O presidente Luiz Inácio Lula da Silva, ao comentar sobre a decisão do Supremo Tribunal Federal (STF) que descriminaliza o porte de maconha, pontuou que “é nobre” que haja diferenciação entre usuários e traficantes, mas afirmou que quem deveria ter a palavra final sobre a descriminalização do porte de maconha é a Ciência.
Segundo Lula, ter uma padronização com base em dados científicos evitaria o atual clima fervoroso entre o Congresso e o Supremo Tribunal Federal. Mas, ponderou que o STF “não precisa se meter em tudo”.
“Eu vou dar só palpite, não sou advogado e não sou deputado. Eu acho que é nobre que haja diferenciação entre consumidor, usuário e o traficante. É necessário que a gente tenha uma decisão sobre isso, não na Suprema Corte, pode ser no Congresso Nacional, para a gente poder regular. [O STF] Não pode pegar qualquer coisa e ficar discutindo, porque aí começa a criar uma rivalidade que não é boa para a democracia, nem para a Suprema Corte, nem para o Congresso. Eu acho que [a prerrogativa] deveria ser da ciência. Cadê a comunidade psiquiátrica desse país, que não se manifesta e não é ouvida?”, disse Lula em entrevista a Uol.

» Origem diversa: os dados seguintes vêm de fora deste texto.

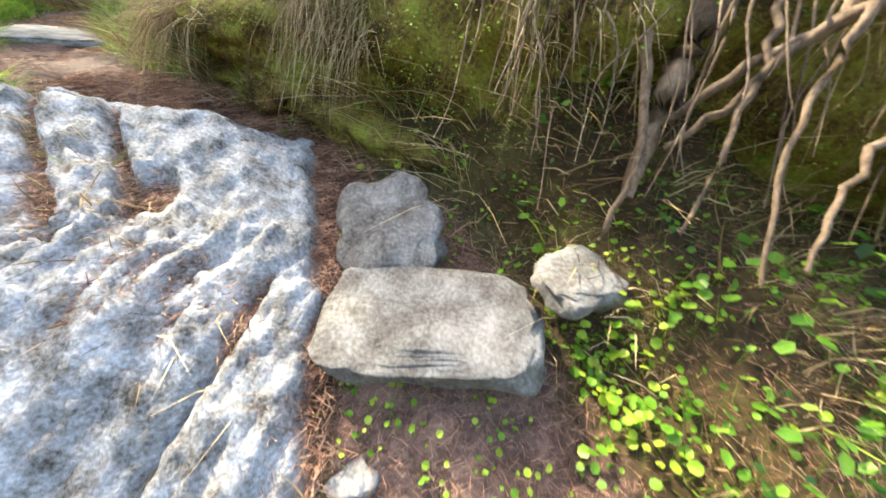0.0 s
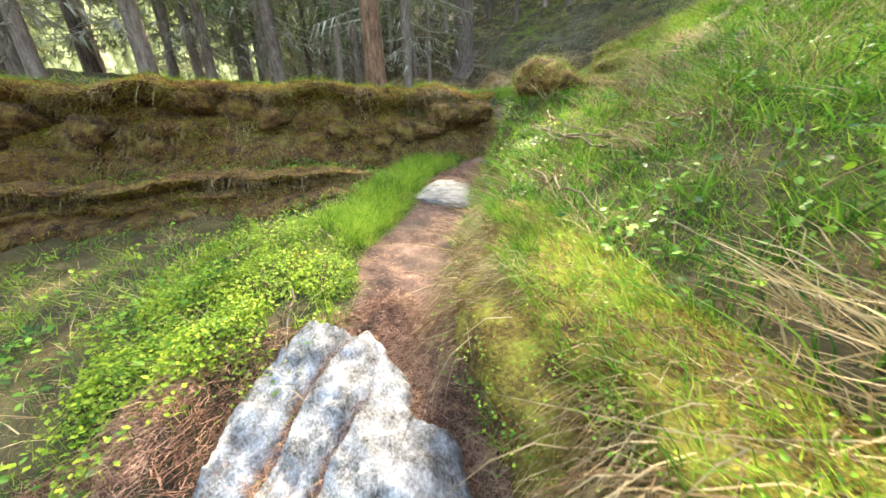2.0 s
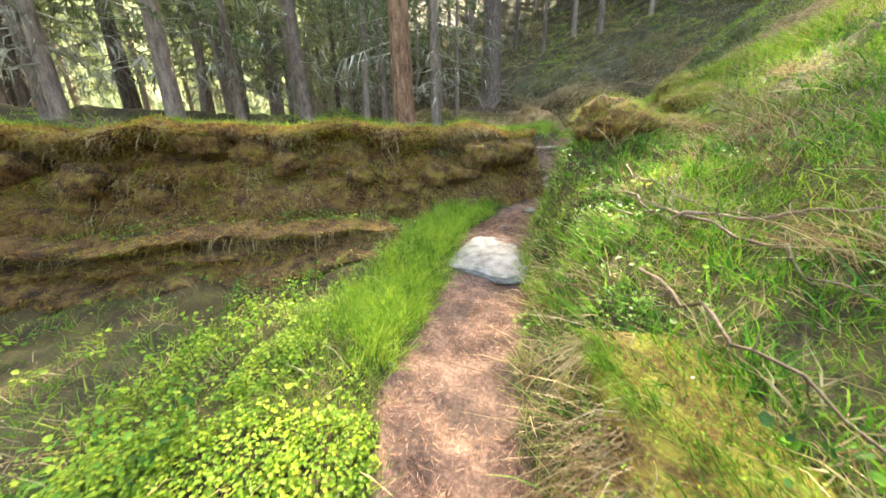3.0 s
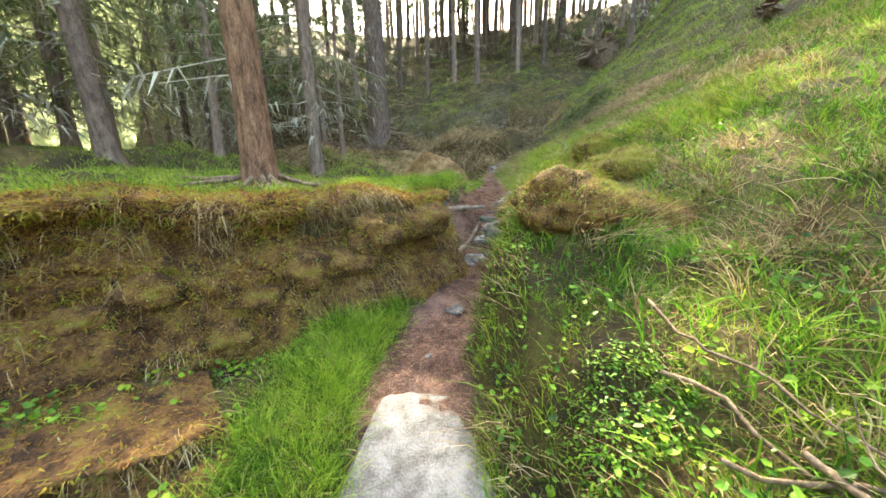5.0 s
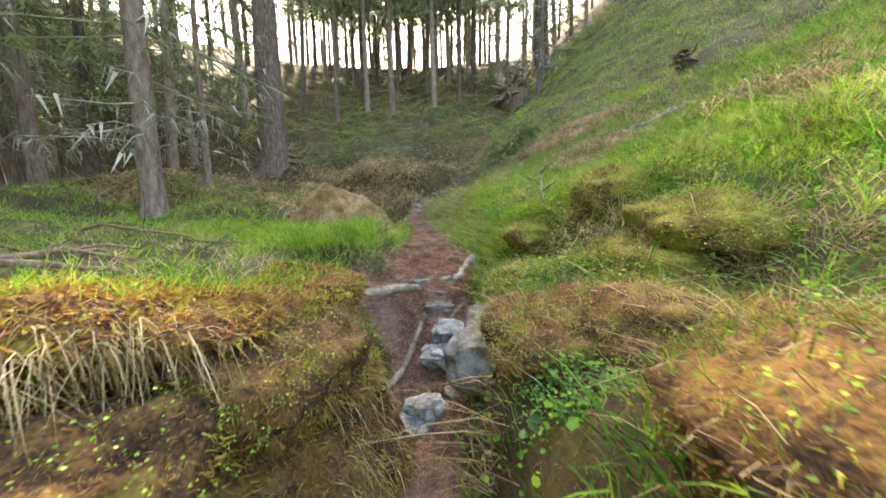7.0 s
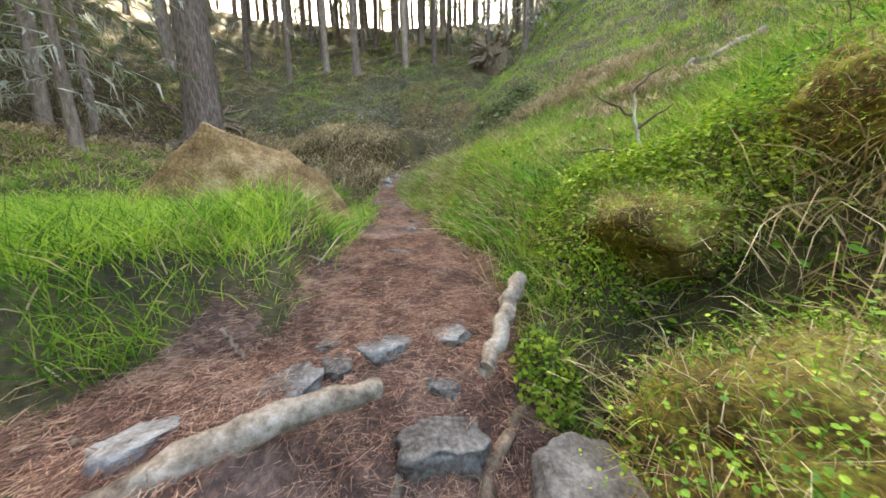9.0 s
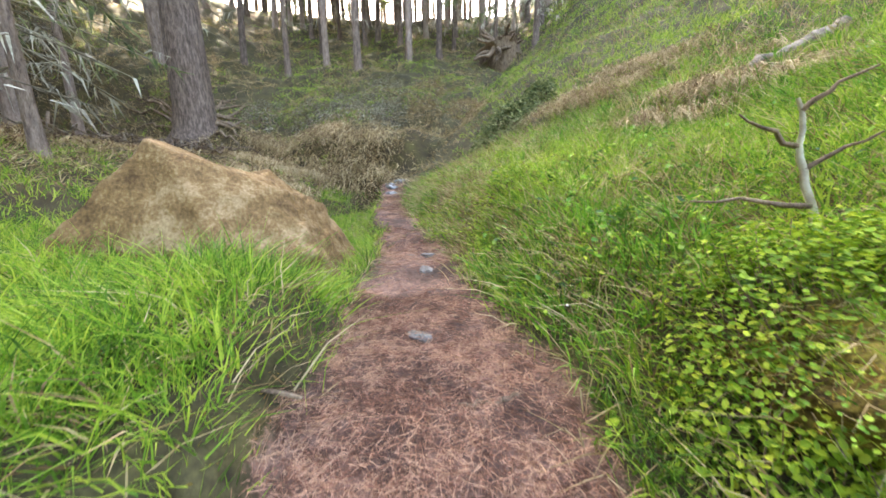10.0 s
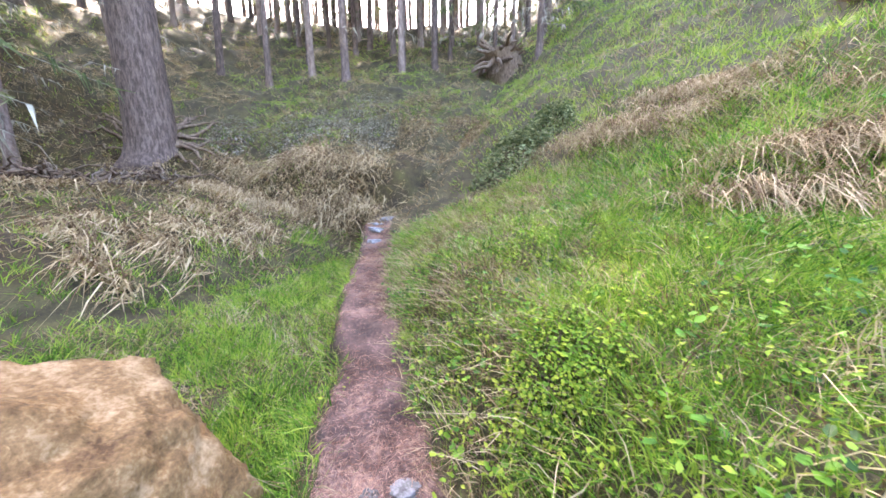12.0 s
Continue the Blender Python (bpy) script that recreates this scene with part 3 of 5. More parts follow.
def bank(name, line, crest, drop, profile, label, mat):
    """A sheet swept along a brow: profile rows are (outward, share of the drop). Returns its corners as a grid."""
    s = np.linspace(0, 1, len(profile))
    fine = np.linspace(0, 1, 30)
    out, down = np.interp(fine, s, [p[0] for p in profile]), np.interp(fine, s, [p[1] for p in profile])
    tang = unit(np.gradient(line[:, :2], axis=0))
    side = np.stack([tang[:, 1], -tang[:, 0]], 1)                      # to the right of the line
    u = np.arange(len(line)) * 0.04
    U, F = np.meshgrid(u, fine, indexing="ij")
    o = out[None] + (0.24 * rough_noise(U * 0.9, F * 3, 4, 0.6) + 0.24 * np.abs(rough_noise(U * 0.8 + 5, F * 6, 3)) + 0.1 * rough_noise(U * 3, F * 9, 3)) * smooth(0, 0.2, F) + 0.05 * rough_noise(U * 5, F * 14, 3)
    z = crest[:, None] - drop[:, None] * down[None] + (0.05 + 0.05 * (len(line) > 220)) * rough_noise(U * 1.1 + 8, F * 0.5, 3) + 0.05 * (len(line) > 220)
    xyz = np.stack([line[:, 0, None] + side[:, 0, None] * o, line[:, 1, None] + side[:, 1, None] * o, z], -1)
    i = np.arange(xyz.shape[0] * xyz.shape[1]).reshape(xyz.shape[:2])
    f = np.stack([i[:-1, :-1], i[:-1, 1:], i[1:, 1:], i[1:, :-1]], -1).reshape(-1, 4)
    ob = sheet(name, xyz.reshape(-1, 3), f, mat)
    tagged(ob, label, "bank", kind="structure")
    return xyz, np.repeat(side[:, None], 30, 1)


brow = dense(BROW, 0.04)
brow = brow[(brow[:, 1] > -4) & (brow[:, 1] < 6.45)]
foot = land(brow[:, 0] + 0.55, brow[:, 1] - 0.1)[:, 0]
top = land(brow[:, 0] - 0.35, brow[:, 1])[:, 0]
EARTH = [(-0.5, -0.02), (-0.1, -0.03), (0.12, 0.03), (0.24, 0.1), (0.0, 0.2), (-0.12, 0.32), (0.1, 0.43), (0.22, 0.5), (0.2, 0.62), (0.32, 0.78), (0.45, 1.0), (0.5, 1.15)]
bank_a = bank("earth_bank_upper", brow, top, top - foot, EARTH, "overhanging bank of brown moss, roots and dark earth", M_EARTH)
terr = dense(TERRACE, 0.04)
terr = terr[(terr[:, 1] > -4) & (terr[:, 1] < 3.4)]
t_top = land(terr[:, 0] - 0.25, terr[:, 1])[:, 0]
t_foot = land(terr[:, 0] + 0.4, terr[:, 1] - 0.1)[:, 0]
bank_b = bank("earth_bank_lower", terr, t_top, np.maximum(t_top - t_foot, 0.12), EARTH, "low terrace edge of brown moss and earth", M_EARTH)
RIGHT = np.array([(2.1, 0.5), (1.55, 1.05), (1.0, 1.45), (0.42, 1.68), (-0.25, 1.9), (-0.8, 2.25), (-1.4, 2.65), (-2.0, 3.2)])[::-1]
rb = dense(RIGHT, 0.04)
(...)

Ainda segundo Lula, a opinião de médicos e especialistas no assunto, devem ser levados adiante. “Não é uma coisa de código penal, é uma coisa de saúde pública. O mundo inteiro está utilizando o derivado da maconha para fazer remédio. Eu tenho uma neta que tem convulsão, ela toma. Se a ciência já está provando em vários lugares do mundo que é possível, por que fica essa discussão contra ou a favor? Por que não encontra uma coisa saudável, referendada pelos médicos que entendem disso, pela psiquiatria brasileira ou mundial, pela Organização Mundial da Saúde, alguma referência mais nova para dizer ‘é isso’ e a gente obedece?”, questionou o presidente.
O mandatário ainda lembrou que já existe uma lei de 2006 que impede a prisão de usuários. A Lei de Drogas, de 2006, entretanto, não estabelece critérios estabelecidos para diferenciar usuário e traficante.
“Se um dia um ministro da Suprema Corte pedisse um conselho para mim, eu falaria ‘recuse essas propostas’. A Suprema Corte não tem que se meter em tudo. Ela precisa pegar as coisas mais sérias sobre tudo aquilo que diz respeito à Constituição e ela virar Senhora da situação, mas não pode pegar qualquer coisa e ficar discutindo. Porque aí começa a criar uma rivalidade que não é boa, nem para democracia, nem para Suprema Corte, nem pro Congresso Nacional, a rivalidade entre quem é que manda, é o Congresso ou a Suprema Corte?”, afirmou Lula.
Nesta terça-feira (25), o STF decidiu descriminalizar o porte de maconha para uso pessoal, em um julgamento concluído após nove anos de sucessivas suspensões. Com a decisão, o porte de maconha continua como comportamento ilícito, ou seja, permanece proibido fumar a droga em público, mas as punições definidas contra os usuários passam a ter natureza administrativa, e não criminal.
Hoje, a Corte ainda vai definir sobre a quantidade de maconha que deve caracterizar uso pessoal e diferenciar usuários e traficantes. Pelos votos já proferidos, a medida deve ficar entre 25 e 60 gramas ou seis plantas fêmeas de cannabis.
Após a decisão do STF, o presidente do Senado, Rodrigo Pacheco, disse que a decisão invade a competência técnica da Agência Nacional de Vigilância Sanitária (Anvisa) e a competência legislativa do Congresso Nacional sobre o tema, além de gerar uma lacuna jurídica no Brasil. O senador é o autor da Proposta de Emenda à Constituição (PEC) 45/2023 que torna crime a posse e o porte de qualquer quantidade de droga ilícita.
Também nesta terça-feira, o presidente da Câmara dos Deputados, Arthur Lira, determinou a criação de uma comissão especial para analisar a PEC 45/2023. Oriundo do Senado, o texto já foi aprovado pela Comissão de Constituição e Justiça da Câmara em 12 de junho. Se aprovada na comissão especial, a PEC segue para análise do plenário.
Sobre a PEC, Lula comentou: “Se tiver uma PEC no Congresso Nacional, a PEC tende a ser pior”, disse o presidente. “Era só a Suprema Corte dizer que já existe uma lei, não precisa discutir isso aqui”, opinou.